Bill Palmer

Personal information
- Nationality: British (English)
- Born: 19 April 1882 Windsor, England
- Died: 21 December 1967 (aged 85) Hendon, England

Sport
- Sport: Athletics
- Event: long-distance
- Club: Herne Hill Harriers

= William Palmer (athlete) =

British racewalker

William James Palmer also known as Bill Palmer (19 April 1882 – 21 December 1967) was a British track and field athlete who competed in the 1908 Summer Olympics and in the 1912 Summer Olympics.

== Biography ==
Palmer was born in Windsor, Berkshire.

Palmer finished third behind Ernest Webb in the 7 miles walk event at the 1908 AAA Championships.
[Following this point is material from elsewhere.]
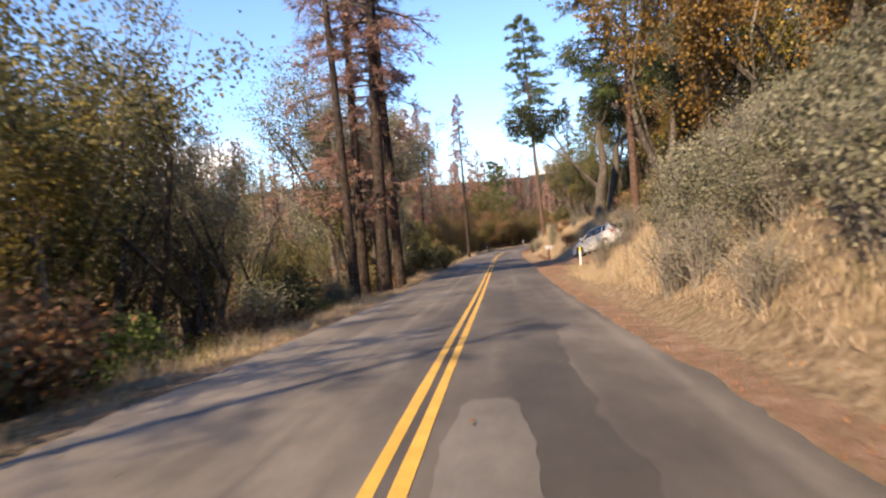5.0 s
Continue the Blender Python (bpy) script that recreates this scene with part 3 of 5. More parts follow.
def conifer(name, label, seed, h, r, low, reach, count, mats, needles=0, tuft=0.3, width=0.02, droop=0.25, taper=1.0, twigs=3, per=8, rise_=0.1, lean=0.02, top_only=0.0, uneven=0.25):
    """A straight conifer: whorled limbs that shorten upward, with twigs and needle tufts."""
    if not LOD:
        needles, twigs, per, width, count = needles // 2, max(2, twigs // 2), max(3, per - 2), width * 2.0, int(count * 0.75)
    random.seed(seed)
    pts, rad = stem(h, r, lean)
    trunk, crown, wood_ = Mesh(), Mesh(), Mesh()
    trunk.tube(pts, rad, 9)
    for i in range(count):
        u = low + (0.985 - low) * (i + rnd(0, 0.9)) / count
        base = along(pts, u)
        v = (u - low) / (1 - low)
        L = reach * ((1 - v) ** taper * 0.9 + 0.1) * rnd(1 - uneven * 1.6, 1 + uneven)
        if v < 0.14:
            L *= 0.55 + 3 * v
        a = rnd(0, 2 * math.pi)
        out = Vector((math.cos(a), math.sin(a), 0))
        limb = []
        for k in range(5):
            q = k / 4
            limb.append(base + out * L * q + Vector((0, 0, (rise_ * q - droop * q * q) * L)) + Vector((rnd(-1, 1), rnd(-1, 1), rnd(-1, 1))) * 0.05 * L * q)
        rr = max(0.012, 0.018 * L)
        wood_.tube(limb, [rr * 1.5, rr * 1.2, rr * 0.85, rr * 0.55, 0.007], 3, 0, cap=False)
        for _ in range(twigs):
            q = rnd(0.25, 0.95)
            p = along(limb, q)
            sgn = random.choice((-1, 1))
            w = (out * rnd(0.3, 0.9) + Vector((-out.y, out.x, 0)) * sgn * rnd(0.5, 1) + Vector((0, 0, rnd(-0.5, 0.25)))).normalized()
            tl = L * rnd(0.18, 0.36)
            wood_.tube([p, p + w * tl + Vector((0, 0, -0.15 * tl))], [rr * 0.5, 0.006], 3, 0, cap=False)
            if needles and v >= top_only:
                for _ in range(max(1, needles // max(1, twigs))):
                    spray(crown, p + w * tl * rnd(0.35, 1.0) + Vector((rnd(-1, 1), rnd(-1, 1), rnd(-1, 1))) * 0.10 * (1 + L * 0.2), w + Vector((0, 0, rnd(-0.6, 0.3))), tuft, per, 0.75, width)
        if needles and v >= top_only:
            for _ in range(needles // 2):
                spray(crown, along(limb, rnd(0.4, 1.0)) + Vector((rnd(-1, 1), rnd(-1, 1), rnd(-1, 1))) * 0.12, out + Vector((0, 0, rnd(-0.5, 0.3))), tuft, per, 0.75, width)
    t = finish_tree(name, label, "tree", trunk, crown, [mats[0], mats[1]], mats[2] if len(mats) > 2 else None, wood_)
    return t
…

Shortly after the AAAs, Palmer represented Great Britain at the 1908 Summer Olympics in London. At the games, he finished sixth in the 10 mile walk event. He also participated in the final of the 3500 metre walk competition but did not finish the race.

Four years later at the 1912 Olympic Games in Stockholm, he participated in the final of the 10 kilometre walk competition but did not finish the race again.

After retiring from competition, he served as President of Herne Hill Harriers. Later in 1948, he was a walking judge at the second London Olympic Games.